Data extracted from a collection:

━━━━━━━━━━

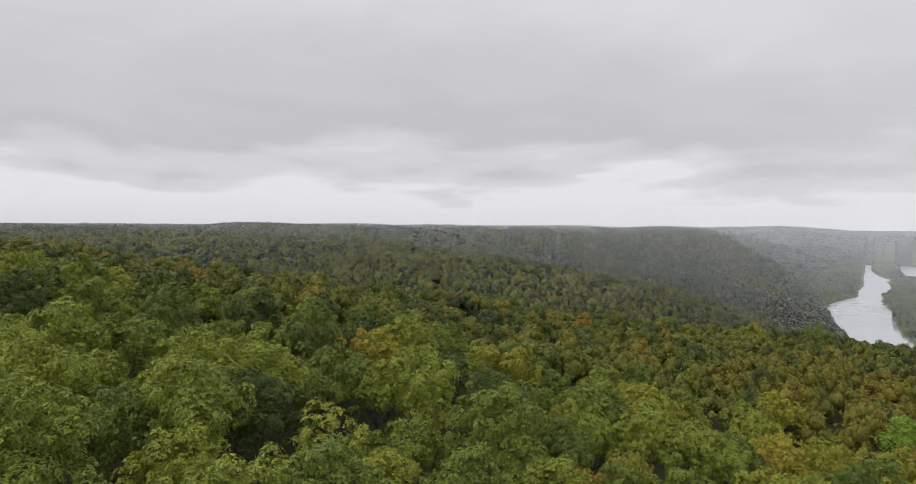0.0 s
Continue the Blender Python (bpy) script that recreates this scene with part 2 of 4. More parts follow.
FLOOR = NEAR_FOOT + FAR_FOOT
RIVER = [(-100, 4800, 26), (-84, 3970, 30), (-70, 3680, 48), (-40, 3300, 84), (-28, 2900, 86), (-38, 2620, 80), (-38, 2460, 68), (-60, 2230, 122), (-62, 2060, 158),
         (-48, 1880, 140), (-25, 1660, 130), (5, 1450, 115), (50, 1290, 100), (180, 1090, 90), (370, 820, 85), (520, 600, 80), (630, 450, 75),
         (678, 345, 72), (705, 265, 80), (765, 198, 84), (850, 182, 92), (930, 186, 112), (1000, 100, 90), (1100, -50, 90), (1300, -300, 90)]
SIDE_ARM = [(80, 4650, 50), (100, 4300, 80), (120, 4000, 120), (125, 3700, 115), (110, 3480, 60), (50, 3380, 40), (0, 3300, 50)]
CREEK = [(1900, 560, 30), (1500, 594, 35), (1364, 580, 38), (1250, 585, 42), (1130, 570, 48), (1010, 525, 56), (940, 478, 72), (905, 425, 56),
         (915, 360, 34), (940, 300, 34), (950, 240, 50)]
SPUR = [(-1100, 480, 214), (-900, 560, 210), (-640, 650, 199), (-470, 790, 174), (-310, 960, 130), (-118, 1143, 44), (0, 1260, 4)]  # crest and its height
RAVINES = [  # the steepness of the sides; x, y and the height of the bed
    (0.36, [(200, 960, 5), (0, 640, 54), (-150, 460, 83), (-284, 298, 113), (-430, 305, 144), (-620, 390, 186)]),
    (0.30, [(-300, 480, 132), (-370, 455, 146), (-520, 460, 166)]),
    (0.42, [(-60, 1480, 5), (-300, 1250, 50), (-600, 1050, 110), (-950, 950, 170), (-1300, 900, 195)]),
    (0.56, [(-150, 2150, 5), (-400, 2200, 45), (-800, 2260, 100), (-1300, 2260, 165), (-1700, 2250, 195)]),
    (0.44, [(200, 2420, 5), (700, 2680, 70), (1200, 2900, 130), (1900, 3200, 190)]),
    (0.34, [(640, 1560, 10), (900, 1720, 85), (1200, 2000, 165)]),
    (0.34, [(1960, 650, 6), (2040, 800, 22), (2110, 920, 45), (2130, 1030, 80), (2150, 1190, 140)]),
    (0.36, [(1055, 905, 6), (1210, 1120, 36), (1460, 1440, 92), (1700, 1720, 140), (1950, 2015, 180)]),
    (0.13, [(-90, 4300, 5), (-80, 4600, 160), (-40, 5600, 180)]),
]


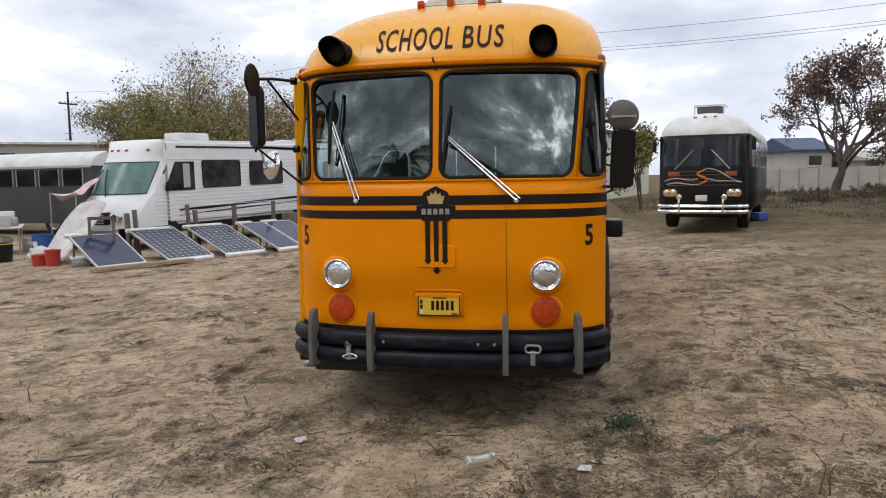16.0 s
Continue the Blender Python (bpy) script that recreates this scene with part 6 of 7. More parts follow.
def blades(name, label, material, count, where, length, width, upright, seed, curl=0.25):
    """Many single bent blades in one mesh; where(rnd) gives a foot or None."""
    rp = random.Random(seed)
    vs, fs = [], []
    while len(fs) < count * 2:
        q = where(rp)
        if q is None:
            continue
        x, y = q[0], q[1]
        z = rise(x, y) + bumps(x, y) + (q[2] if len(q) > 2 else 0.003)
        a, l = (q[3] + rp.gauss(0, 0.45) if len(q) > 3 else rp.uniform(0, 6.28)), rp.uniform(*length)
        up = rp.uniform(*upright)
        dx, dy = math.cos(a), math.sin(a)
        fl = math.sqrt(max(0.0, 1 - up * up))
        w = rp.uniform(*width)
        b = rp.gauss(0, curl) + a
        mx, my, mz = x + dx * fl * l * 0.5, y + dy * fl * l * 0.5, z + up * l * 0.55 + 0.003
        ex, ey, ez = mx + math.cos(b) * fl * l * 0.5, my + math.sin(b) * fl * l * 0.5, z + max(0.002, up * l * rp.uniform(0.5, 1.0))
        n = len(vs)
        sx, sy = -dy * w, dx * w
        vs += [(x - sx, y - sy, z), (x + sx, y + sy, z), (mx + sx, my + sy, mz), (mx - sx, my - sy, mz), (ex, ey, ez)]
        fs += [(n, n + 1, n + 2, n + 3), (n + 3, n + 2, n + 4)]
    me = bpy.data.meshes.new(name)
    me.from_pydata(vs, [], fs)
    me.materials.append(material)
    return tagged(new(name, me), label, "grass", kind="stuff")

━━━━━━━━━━

### Written exercise
Using the data above, write out every line exactly, leaving the images behind.

### The reply
0.0 s
Continue the Blender Python (bpy) script that recreates this scene with part 2 of 4. More parts follow.
FLOOR = NEAR_FOOT + FAR_FOOT
RIVER = [(-100, 4800, 26), (-84, 3970, 30), (-70, 3680, 48), (-40, 3300, 84), (-28, 2900, 86), (-38, 2620, 80), (-38, 2460, 68), (-60, 2230, 122), (-62, 2060, 158),
         (-48, 1880, 140), (-25, 1660, 130), (5, 1450, 115), (50, 1290, 100), (180, 1090, 90), (370, 820, 85), (520, 600, 80), (630, 450, 75),
         (678, 345, 72), (705, 265, 80), (765, 198, 84), (850, 182, 92), (930, 186, 112), (1000, 100, 90), (1100, -50, 90), (1300, -300, 90)]
SIDE_ARM = [(80, 4650, 50), (100, 4300, 80), (120, 4000, 120), (125, 3700, 115), (110, 3480, 60), (50, 3380, 40), (0, 3300, 50)]
CREEK = [(1900, 560, 30), (1500, 594, 35), (1364, 580, 38), (1250, 585, 42), (1130, 570, 48), (1010, 525, 56), (940, 478, 72), (905, 425, 56),
         (915, 360, 34), (940, 300, 34), (950, 240, 50)]
SPUR = [(-1100, 480, 214), (-900, 560, 210), (-640, 650, 199), (-470, 790, 174), (-310, 960, 130), (-118, 1143, 44), (0, 1260, 4)]  # crest and its height
RAVINES = [  # the steepness of the sides; x, y and the height of the bed
    (0.36, [(200, 960, 5), (0, 640, 54), (-150, 460, 83), (-284, 298, 113), (-430, 305, 144), (-620, 390, 186)]),
    (0.30, [(-300, 480, 132), (-370, 455, 146), (-520, 460, 166)]),
    (0.42, [(-60, 1480, 5), (-300, 1250, 50), (-600, 1050, 110), (-950, 950, 170), (-1300, 900, 195)]),
    (0.56, [(-150, 2150, 5), (-400, 2200, 45), (-800, 2260, 100), (-1300, 2260, 165), (-1700, 2250, 195)]),
    (0.44, [(200, 2420, 5), (700, 2680, 70), (1200, 2900, 130), (1900, 3200, 190)]),
    (0.34, [(640, 1560, 10), (900, 1720, 85), (1200, 2000, 165)]),
    (0.34, [(1960, 650, 6), (2040, 800, 22), (2110, 920, 45), (2130, 1030, 80), (2150, 1190, 140)]),
    (0.36, [(1055, 905, 6), (1210, 1120, 36), (1460, 1440, 92), (1700, 1720, 140), (1950, 2015, 180)]),
    (0.13, [(-90, 4300, 5), (-80, 4600, 160), (-40, 5600, 180)]),
]


16.0 s
Continue the Blender Python (bpy) script that recreates this scene with part 6 of 7. More parts follow.
def blades(name, label, material, count, where, length, width, upright, seed, curl=0.25):
    """Many single bent blades in one mesh; where(rnd) gives a foot or None."""
    rp = random.Random(seed)
    vs, fs = [], []
    while len(fs) < count * 2:
        q = where(rp)
        if q is None:
            continue
        x, y = q[0], q[1]
        z = rise(x, y) + bumps(x, y) + (q[2] if len(q) > 2 else 0.003)
        a, l = (q[3] + rp.gauss(0, 0.45) if len(q) > 3 else rp.uniform(0, 6.28)), rp.uniform(*length)
        up = rp.uniform(*upright)
        dx, dy = math.cos(a), math.sin(a)
        fl = math.sqrt(max(0.0, 1 - up * up))
        w = rp.uniform(*width)
        b = rp.gauss(0, curl) + a
        mx, my, mz = x + dx * fl * l * 0.5, y + dy * fl * l * 0.5, z + up * l * 0.55 + 0.003
        ex, ey, ez = mx + math.cos(b) * fl * l * 0.5, my + math.sin(b) * fl * l * 0.5, z + max(0.002, up * l * rp.uniform(0.5, 1.0))
        n = len(vs)
        sx, sy = -dy * w, dx * w
        vs += [(x - sx, y - sy, z), (x + sx, y + sy, z), (mx + sx, my + sy, mz), (mx - sx, my - sy, mz), (ex, ey, ez)]
        fs += [(n, n + 1, n + 2, n + 3), (n + 3, n + 2, n + 4)]
    me = bpy.data.meshes.new(name)
    me.from_pydata(vs, [], fs)
    me.materials.append(material)
    return tagged(new(name, me), label, "grass", kind="stuff")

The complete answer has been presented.